Entries from a dataset
###
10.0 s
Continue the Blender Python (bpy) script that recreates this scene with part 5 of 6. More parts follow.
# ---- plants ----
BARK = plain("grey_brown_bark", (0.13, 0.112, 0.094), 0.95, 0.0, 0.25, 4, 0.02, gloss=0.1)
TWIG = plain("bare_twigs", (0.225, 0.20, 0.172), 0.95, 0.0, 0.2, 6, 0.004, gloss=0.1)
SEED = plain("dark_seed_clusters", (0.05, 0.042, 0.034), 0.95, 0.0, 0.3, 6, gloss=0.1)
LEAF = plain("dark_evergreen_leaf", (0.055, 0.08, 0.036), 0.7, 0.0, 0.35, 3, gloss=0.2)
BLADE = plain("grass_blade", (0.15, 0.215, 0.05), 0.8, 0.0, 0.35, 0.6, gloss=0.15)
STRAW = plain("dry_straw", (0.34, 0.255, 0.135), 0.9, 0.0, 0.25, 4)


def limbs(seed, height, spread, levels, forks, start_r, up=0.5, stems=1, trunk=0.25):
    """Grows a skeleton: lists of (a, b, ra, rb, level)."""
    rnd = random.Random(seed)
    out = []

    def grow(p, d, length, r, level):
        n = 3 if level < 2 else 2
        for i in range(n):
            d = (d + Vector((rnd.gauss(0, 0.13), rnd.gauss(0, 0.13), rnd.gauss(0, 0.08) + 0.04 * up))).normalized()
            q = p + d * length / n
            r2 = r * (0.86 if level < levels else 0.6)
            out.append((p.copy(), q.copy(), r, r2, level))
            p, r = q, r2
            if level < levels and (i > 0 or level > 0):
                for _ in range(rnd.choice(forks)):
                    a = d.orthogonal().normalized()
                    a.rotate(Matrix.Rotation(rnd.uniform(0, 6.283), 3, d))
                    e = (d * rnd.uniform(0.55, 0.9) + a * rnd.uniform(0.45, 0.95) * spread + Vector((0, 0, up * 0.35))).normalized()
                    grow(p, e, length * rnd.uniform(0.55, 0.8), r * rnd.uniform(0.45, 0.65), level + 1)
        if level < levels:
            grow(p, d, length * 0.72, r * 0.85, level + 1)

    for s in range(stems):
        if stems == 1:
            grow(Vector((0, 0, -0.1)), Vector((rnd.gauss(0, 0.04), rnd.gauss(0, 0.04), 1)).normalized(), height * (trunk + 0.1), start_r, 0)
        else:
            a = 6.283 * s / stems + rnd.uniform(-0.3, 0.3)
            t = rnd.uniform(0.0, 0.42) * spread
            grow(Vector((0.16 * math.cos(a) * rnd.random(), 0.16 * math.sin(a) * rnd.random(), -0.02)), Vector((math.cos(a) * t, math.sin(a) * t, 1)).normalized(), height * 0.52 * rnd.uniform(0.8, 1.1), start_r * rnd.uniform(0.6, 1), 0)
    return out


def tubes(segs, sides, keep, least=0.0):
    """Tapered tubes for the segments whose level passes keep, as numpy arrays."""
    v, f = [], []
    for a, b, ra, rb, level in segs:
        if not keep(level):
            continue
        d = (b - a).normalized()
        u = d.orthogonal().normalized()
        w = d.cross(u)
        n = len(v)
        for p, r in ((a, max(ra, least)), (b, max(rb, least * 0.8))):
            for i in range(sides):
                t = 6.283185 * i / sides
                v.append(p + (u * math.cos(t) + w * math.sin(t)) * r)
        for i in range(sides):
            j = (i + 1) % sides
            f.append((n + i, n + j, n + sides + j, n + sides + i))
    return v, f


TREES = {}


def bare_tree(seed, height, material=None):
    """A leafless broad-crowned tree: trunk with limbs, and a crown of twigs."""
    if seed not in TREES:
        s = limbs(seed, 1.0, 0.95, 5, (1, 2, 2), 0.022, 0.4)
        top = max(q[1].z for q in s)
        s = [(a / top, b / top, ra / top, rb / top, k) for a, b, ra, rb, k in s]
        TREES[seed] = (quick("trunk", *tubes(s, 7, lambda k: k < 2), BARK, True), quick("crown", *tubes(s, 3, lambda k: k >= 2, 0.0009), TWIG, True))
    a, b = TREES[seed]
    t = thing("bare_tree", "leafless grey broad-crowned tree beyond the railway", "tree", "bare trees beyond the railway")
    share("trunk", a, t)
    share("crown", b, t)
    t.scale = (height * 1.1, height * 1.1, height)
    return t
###
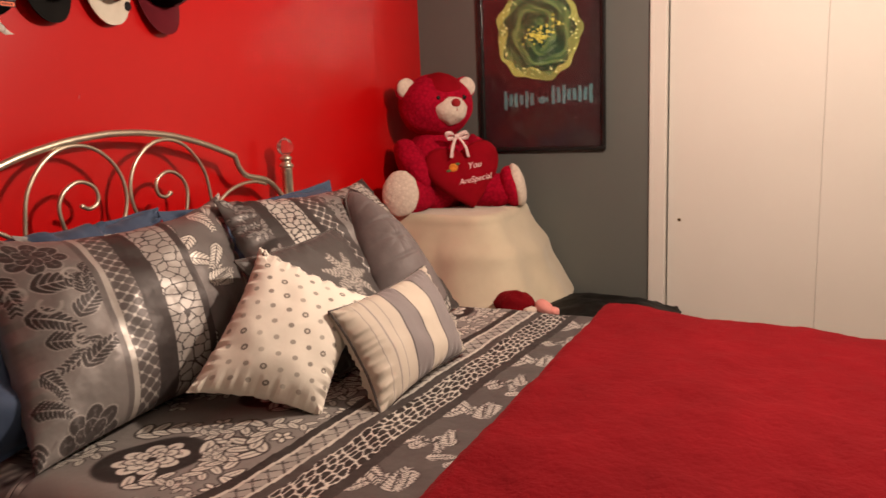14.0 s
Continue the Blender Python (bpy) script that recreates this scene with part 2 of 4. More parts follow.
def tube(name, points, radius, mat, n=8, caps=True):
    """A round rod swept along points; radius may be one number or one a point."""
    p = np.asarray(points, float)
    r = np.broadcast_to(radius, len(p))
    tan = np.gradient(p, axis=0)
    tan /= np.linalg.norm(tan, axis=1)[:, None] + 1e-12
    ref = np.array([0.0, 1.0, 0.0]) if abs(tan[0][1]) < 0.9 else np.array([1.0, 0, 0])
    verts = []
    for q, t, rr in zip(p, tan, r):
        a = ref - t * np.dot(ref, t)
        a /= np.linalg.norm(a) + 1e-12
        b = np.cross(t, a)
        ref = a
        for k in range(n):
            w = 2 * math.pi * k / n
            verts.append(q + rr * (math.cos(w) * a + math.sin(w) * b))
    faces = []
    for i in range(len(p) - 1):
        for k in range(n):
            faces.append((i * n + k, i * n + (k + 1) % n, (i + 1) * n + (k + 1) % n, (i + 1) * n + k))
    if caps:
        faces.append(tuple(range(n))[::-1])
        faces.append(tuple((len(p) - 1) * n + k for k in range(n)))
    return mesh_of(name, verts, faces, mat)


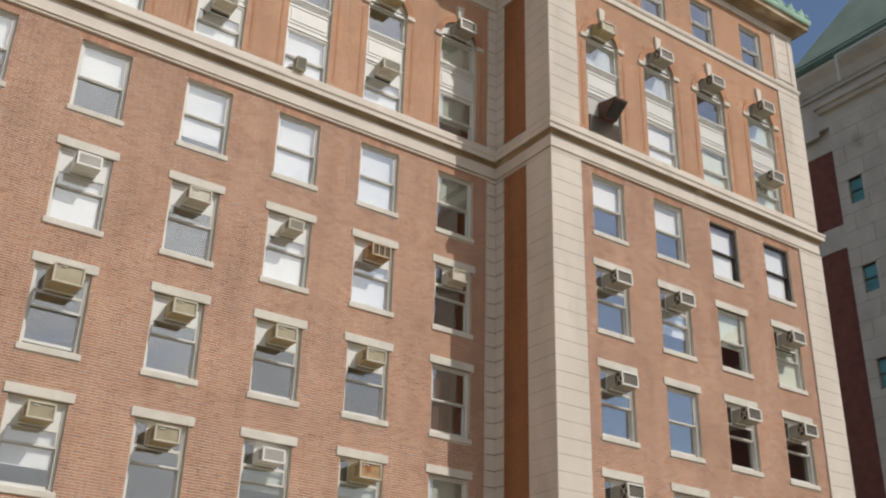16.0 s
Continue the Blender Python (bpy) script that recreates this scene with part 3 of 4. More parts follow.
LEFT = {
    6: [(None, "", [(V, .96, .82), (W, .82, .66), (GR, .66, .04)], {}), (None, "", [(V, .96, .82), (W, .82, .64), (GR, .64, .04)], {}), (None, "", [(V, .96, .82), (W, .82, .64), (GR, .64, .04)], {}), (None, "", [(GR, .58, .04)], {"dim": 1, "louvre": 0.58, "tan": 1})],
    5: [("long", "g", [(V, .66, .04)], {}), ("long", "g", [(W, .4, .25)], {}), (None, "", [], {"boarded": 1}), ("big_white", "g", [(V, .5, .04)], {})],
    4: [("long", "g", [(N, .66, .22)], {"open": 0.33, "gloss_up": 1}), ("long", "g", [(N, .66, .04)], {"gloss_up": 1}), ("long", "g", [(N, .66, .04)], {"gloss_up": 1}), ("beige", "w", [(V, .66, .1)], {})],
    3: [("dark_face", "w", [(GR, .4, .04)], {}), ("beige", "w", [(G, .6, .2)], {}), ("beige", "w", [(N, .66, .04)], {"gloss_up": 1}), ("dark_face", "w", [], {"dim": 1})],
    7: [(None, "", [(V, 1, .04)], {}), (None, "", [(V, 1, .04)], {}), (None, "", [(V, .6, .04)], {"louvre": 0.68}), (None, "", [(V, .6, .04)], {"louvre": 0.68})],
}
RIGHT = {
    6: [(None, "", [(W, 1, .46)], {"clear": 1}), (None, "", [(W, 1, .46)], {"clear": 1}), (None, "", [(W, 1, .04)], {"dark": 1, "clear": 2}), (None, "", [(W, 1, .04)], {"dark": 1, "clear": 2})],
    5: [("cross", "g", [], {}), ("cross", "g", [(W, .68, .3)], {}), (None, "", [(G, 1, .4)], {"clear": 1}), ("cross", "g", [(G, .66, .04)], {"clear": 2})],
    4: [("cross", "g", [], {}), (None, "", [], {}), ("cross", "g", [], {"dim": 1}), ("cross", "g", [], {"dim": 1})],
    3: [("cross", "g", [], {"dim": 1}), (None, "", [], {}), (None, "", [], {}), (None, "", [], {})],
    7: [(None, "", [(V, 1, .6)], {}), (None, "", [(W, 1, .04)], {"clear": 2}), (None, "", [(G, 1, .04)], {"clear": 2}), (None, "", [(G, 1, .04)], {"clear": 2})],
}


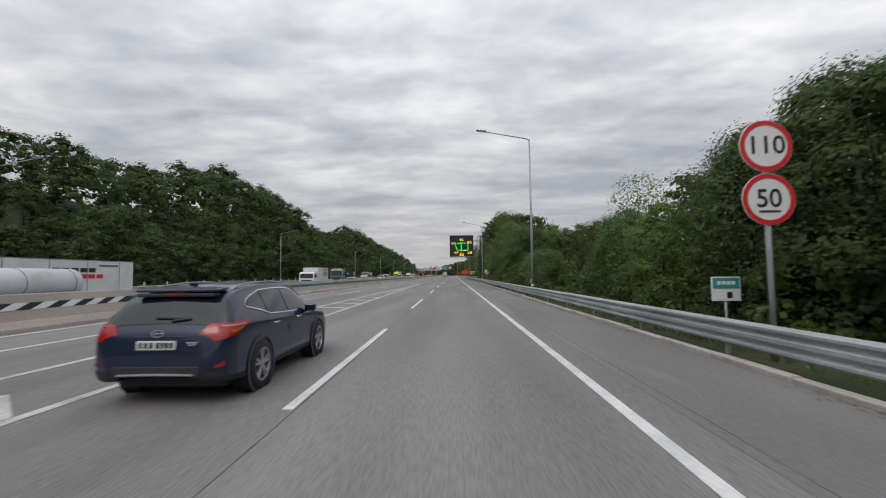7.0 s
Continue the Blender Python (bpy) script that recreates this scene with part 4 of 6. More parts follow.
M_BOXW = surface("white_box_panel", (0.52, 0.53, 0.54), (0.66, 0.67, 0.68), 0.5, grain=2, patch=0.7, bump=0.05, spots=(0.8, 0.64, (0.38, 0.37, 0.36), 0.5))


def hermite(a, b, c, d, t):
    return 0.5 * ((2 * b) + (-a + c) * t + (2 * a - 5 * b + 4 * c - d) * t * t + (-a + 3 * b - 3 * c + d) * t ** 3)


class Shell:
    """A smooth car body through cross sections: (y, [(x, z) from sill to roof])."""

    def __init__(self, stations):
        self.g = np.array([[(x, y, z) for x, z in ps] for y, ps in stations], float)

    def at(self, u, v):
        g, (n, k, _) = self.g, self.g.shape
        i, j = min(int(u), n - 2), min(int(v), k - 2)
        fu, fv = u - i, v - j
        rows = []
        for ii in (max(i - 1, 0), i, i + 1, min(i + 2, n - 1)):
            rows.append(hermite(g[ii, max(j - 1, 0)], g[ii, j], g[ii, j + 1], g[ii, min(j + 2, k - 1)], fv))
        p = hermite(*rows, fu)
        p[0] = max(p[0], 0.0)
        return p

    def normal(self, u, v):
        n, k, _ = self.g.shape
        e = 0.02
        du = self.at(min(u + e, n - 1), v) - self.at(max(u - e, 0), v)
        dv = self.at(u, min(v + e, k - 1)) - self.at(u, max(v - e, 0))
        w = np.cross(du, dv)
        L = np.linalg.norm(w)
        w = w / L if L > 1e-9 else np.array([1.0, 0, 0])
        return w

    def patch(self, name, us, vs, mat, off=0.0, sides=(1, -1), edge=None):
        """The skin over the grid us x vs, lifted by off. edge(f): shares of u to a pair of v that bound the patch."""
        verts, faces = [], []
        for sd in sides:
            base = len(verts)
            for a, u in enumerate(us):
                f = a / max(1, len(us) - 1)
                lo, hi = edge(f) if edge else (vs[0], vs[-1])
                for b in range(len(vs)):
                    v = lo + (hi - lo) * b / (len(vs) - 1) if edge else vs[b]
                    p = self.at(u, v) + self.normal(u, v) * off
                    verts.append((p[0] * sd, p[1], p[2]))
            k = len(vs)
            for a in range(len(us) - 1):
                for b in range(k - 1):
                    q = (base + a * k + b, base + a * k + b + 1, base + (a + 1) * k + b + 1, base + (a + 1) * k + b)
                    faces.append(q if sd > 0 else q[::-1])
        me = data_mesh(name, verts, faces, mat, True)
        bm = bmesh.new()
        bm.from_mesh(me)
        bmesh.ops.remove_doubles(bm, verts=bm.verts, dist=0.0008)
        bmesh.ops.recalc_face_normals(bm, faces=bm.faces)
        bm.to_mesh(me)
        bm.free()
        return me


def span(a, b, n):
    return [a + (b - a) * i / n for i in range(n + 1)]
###
** SHORT TASK **
Find the word "More" in the data and show each line that holds it.

** REPLY **
Continue the Blender Python (bpy) script that recreates this scene with part 5 of 6. More parts follow.
Continue the Blender Python (bpy) script that recreates this scene with part 2 of 4. More parts follow.
Continue the Blender Python (bpy) script that recreates this scene with part 3 of 4. More parts follow.
Continue the Blender Python (bpy) script that recreates this scene with part 4 of 6. More parts follow.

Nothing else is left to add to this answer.